Okamoto, Kimiko. "Conflict and Harmony: Phrasal Correlations between Dance and Music in Early Eighteenth Century France." In Terpsichore and her Sisters: The Relationship between Dance and other Arts [Proceedings of the Early Dance Circle Conference held on 8-10 April 2016], edited by Georgina Boyes, 111-119. Cambridge: Early Dance Circle, 2017.

URL: https://www.earlydancecircle.co.uk/wp-content/uploads/2023/09/2016-Kimiko-Okamoto-Phrasal-Correlations-between-Dance-and-Music-in-Early-Eighteenth-Century-France.pdf


Abstract:
The accordance of dance and music in the Beauchamps-Feuillet repertoire is often taken for granted, but some scholars and practitioners have pointed out occasional counter-rhythms and counter-phrasings between the two arts. Even when dance and music constitute the same phrasal structure, the degree of the two arts’ accordance is hardly universal. In her analysis of Pécour’s choreography, Anne Witherell concluded that Pécour ‘consciously’ avoids mirroring striking musical gestures (Louis Pécour’s 1700 Recueil de dances, 1981: 204-205). In some of his dances it is indeed the case yet in some others Pécour meticulously follows irregular musical phrases. In this paper I will focus on the phrasal relationships of dance and music, and illustrate the variety of correlations between the two arts through visual demonstrations, taking examples from notated dances by Pécour, who was the most prolific choreographer of the period.
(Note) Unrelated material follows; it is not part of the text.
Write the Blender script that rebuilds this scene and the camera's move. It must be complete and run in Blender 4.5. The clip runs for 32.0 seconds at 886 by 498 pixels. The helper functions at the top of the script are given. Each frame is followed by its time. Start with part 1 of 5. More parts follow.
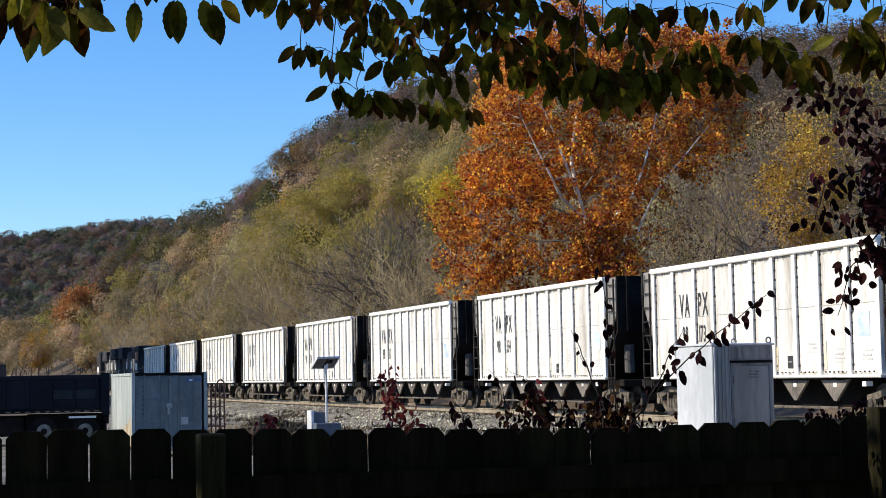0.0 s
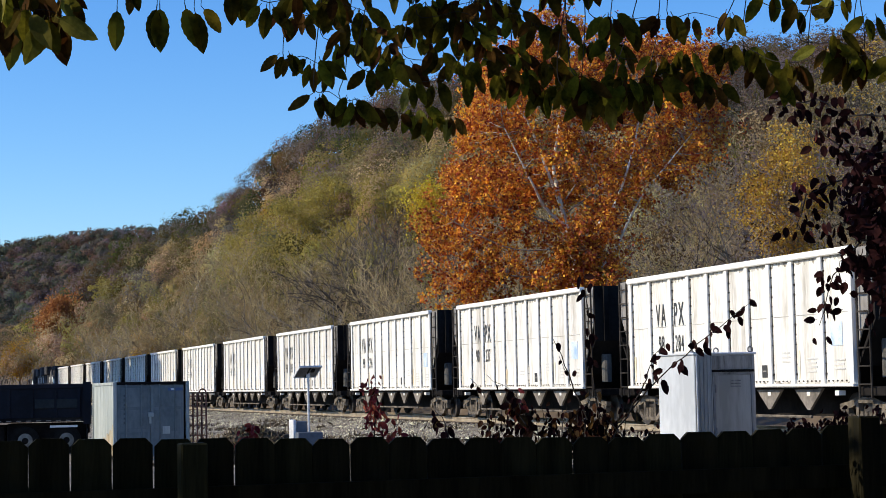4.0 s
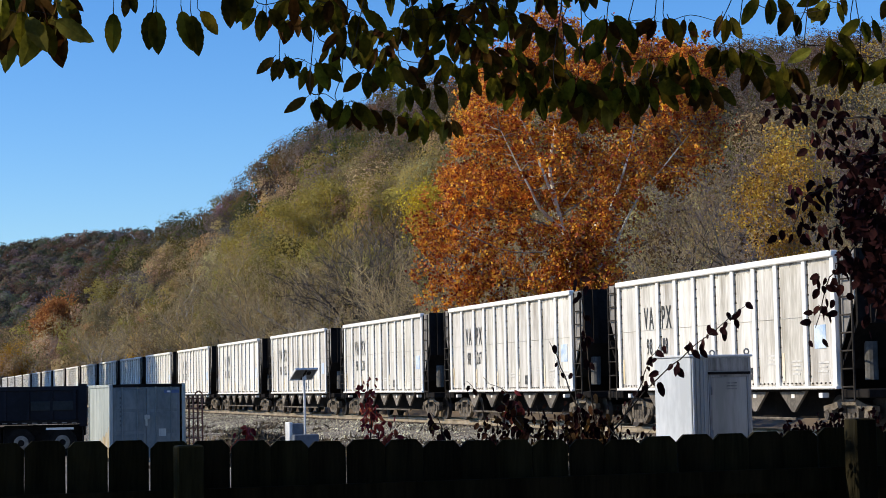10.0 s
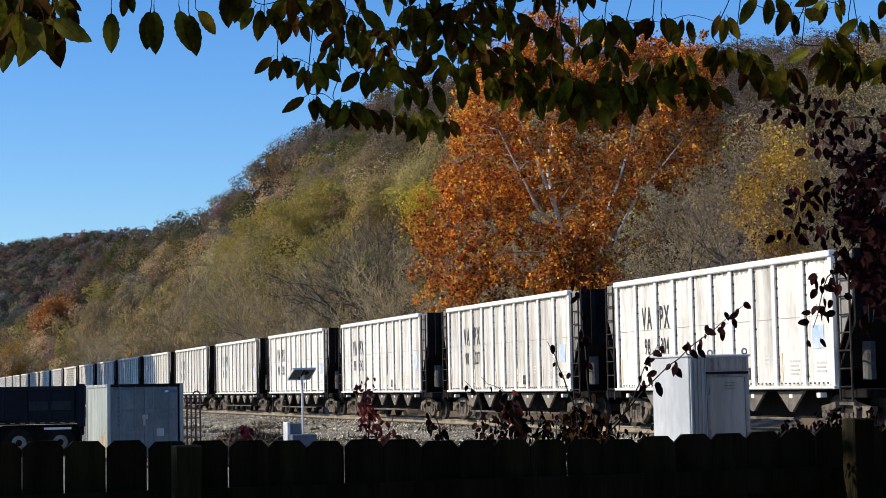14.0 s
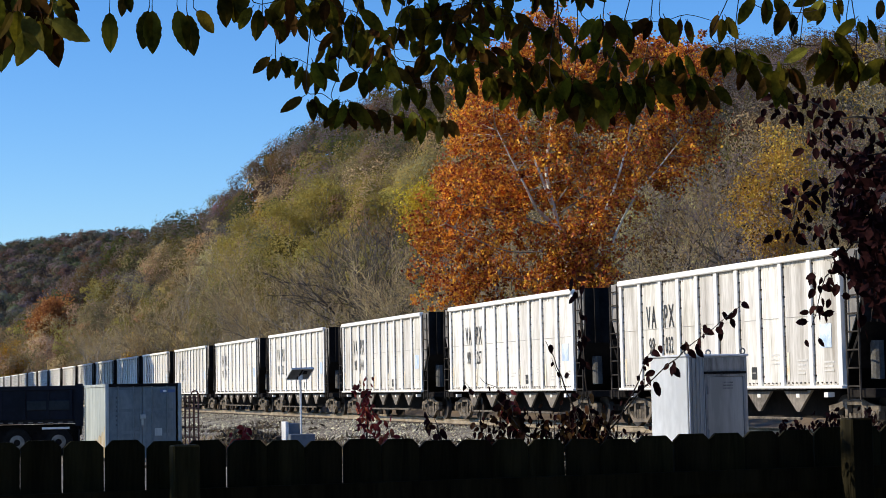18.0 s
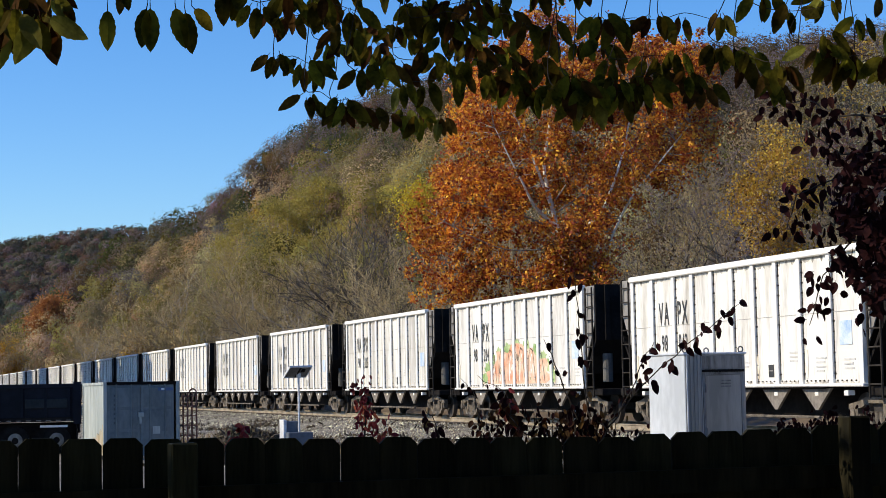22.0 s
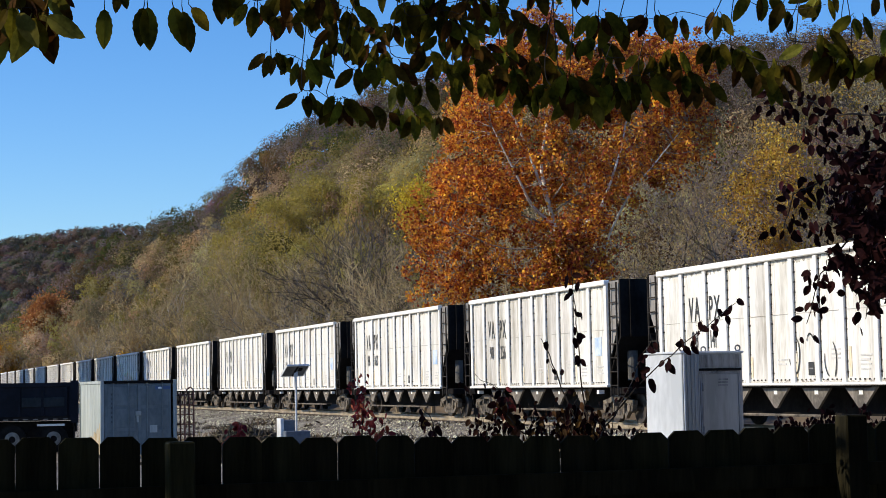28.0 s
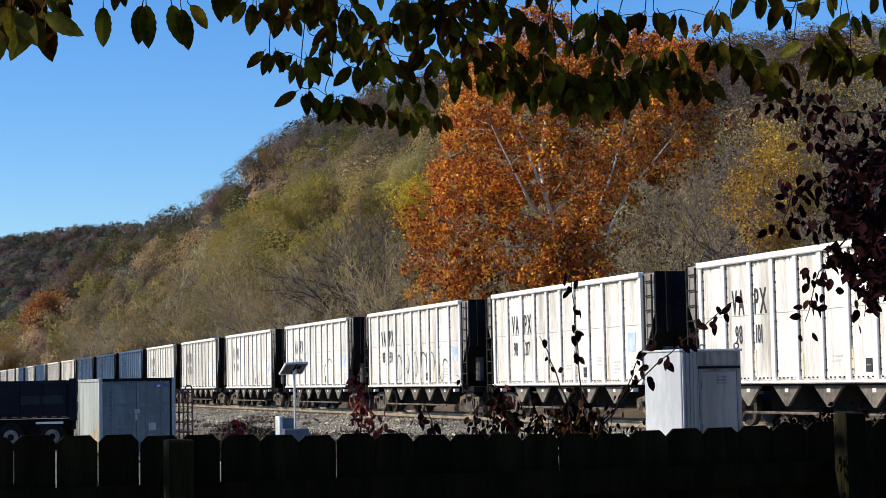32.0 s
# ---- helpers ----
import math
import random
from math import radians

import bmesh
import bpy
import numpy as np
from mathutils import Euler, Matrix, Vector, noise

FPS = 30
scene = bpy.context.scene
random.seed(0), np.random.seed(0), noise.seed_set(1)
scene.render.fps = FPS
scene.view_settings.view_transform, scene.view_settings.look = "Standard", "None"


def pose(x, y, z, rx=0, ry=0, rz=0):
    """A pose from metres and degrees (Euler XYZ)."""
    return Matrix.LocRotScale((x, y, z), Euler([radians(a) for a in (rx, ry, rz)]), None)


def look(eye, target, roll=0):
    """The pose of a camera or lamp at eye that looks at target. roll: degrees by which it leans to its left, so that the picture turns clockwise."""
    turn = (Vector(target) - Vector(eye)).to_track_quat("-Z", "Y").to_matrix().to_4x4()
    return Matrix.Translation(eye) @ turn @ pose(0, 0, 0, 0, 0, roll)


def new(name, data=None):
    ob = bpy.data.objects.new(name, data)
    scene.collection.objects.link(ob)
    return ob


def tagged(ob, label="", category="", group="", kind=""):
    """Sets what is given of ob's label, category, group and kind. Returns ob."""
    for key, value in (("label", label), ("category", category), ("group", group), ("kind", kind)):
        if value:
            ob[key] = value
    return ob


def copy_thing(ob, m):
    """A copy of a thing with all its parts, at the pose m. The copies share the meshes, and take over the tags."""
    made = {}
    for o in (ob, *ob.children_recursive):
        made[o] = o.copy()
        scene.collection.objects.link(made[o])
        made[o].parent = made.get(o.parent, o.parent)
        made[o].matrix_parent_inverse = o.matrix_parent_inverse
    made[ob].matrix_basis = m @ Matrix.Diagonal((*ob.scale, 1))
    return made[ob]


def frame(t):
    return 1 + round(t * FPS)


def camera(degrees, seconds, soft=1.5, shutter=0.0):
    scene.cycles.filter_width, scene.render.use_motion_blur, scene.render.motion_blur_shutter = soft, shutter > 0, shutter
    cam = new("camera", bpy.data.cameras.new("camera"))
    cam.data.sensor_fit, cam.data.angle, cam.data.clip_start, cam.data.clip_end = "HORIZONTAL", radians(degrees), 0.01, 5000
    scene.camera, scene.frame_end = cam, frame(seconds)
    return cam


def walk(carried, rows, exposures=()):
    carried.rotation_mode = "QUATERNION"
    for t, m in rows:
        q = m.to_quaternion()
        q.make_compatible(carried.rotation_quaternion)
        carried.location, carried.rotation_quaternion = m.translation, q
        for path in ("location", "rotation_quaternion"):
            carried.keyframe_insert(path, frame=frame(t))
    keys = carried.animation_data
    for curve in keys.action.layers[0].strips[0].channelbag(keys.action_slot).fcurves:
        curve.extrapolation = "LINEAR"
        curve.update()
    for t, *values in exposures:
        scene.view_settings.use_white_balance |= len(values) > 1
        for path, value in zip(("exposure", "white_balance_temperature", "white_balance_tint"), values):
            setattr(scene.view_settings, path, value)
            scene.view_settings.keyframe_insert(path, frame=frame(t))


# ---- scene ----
EYE = (0.0, 0.0, 2.0)
LEAN = -1.06
# seconds, heading to the right of the track's line, tilt upwards (degrees)
TURNS = [(0, 16.670, 4.003), (0.5, 16.839, 4.015), (1, 17.171, 4.089), (1.5, 17.187, 4.132), (2, 17.199, 4.163), (2.5, 17.207, 4.187), (3, 17.222, 4.214), (3.5, 17.226, 4.245), (5.5, 17.273, 4.356), (6, 17.276, 4.356), (7, 17.298, 4.356), (8, 17.318, 4.356), (9, 17.337, 4.353), (10, 17.356, 4.351), (11, 17.366, 4.355), (12, 17.384, 4.348), (13, 17.405, 4.336), (14, 17.420, 4.345), (16.5, 17.461, 4.348), (18, 17.477, 4.335), (19, 17.495, 4.315), (20, 17.511, 4.299), (21, 17.524, 4.288), (22, 17.537, 4.274), (23, 17.556, 4.274), (24, 17.561, 4.268), (25, 17.575, 4.264), (27.5, 17.618, 4.240), (29, 17.634, 4.216), (30, 17.637, 4.198), (31, 17.652, 4.178), (32, 17.665, 4.163)]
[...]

Firstly, I shall define the ‘choreographic phrase’. Whereas musical phrases are mostly discernible based on contemporary harmonic theory by Jean-Philip Rameau as well as the natural diction, the choreographic phrase is an equivocal notion as was not theorised at the time and a modern definition has not been established. I will take the completion of a floor pattern and directional changes of the dancer[s] into account in addition to the step arrangement; the last is usually the sole factor to define the choreographic phrase among the scholars specialising this period today.

When a choreographic phrase discords with its musical counterpart, I will explore the implication of the conflict. As classical compositions were to represent Neoplatonic harmony, all Pécour dances retrieve concordance of the two media before ending, and the process from discord to concord forms an abstract narrative. In other words, the achievement of the intermedia harmony can thus create an abstract plot, regardless of whether the dance is for the ball or part of a large dramatic composition. Both conflict and harmony of the intermedia relationship was meaningful under the aesthetics of French classicism.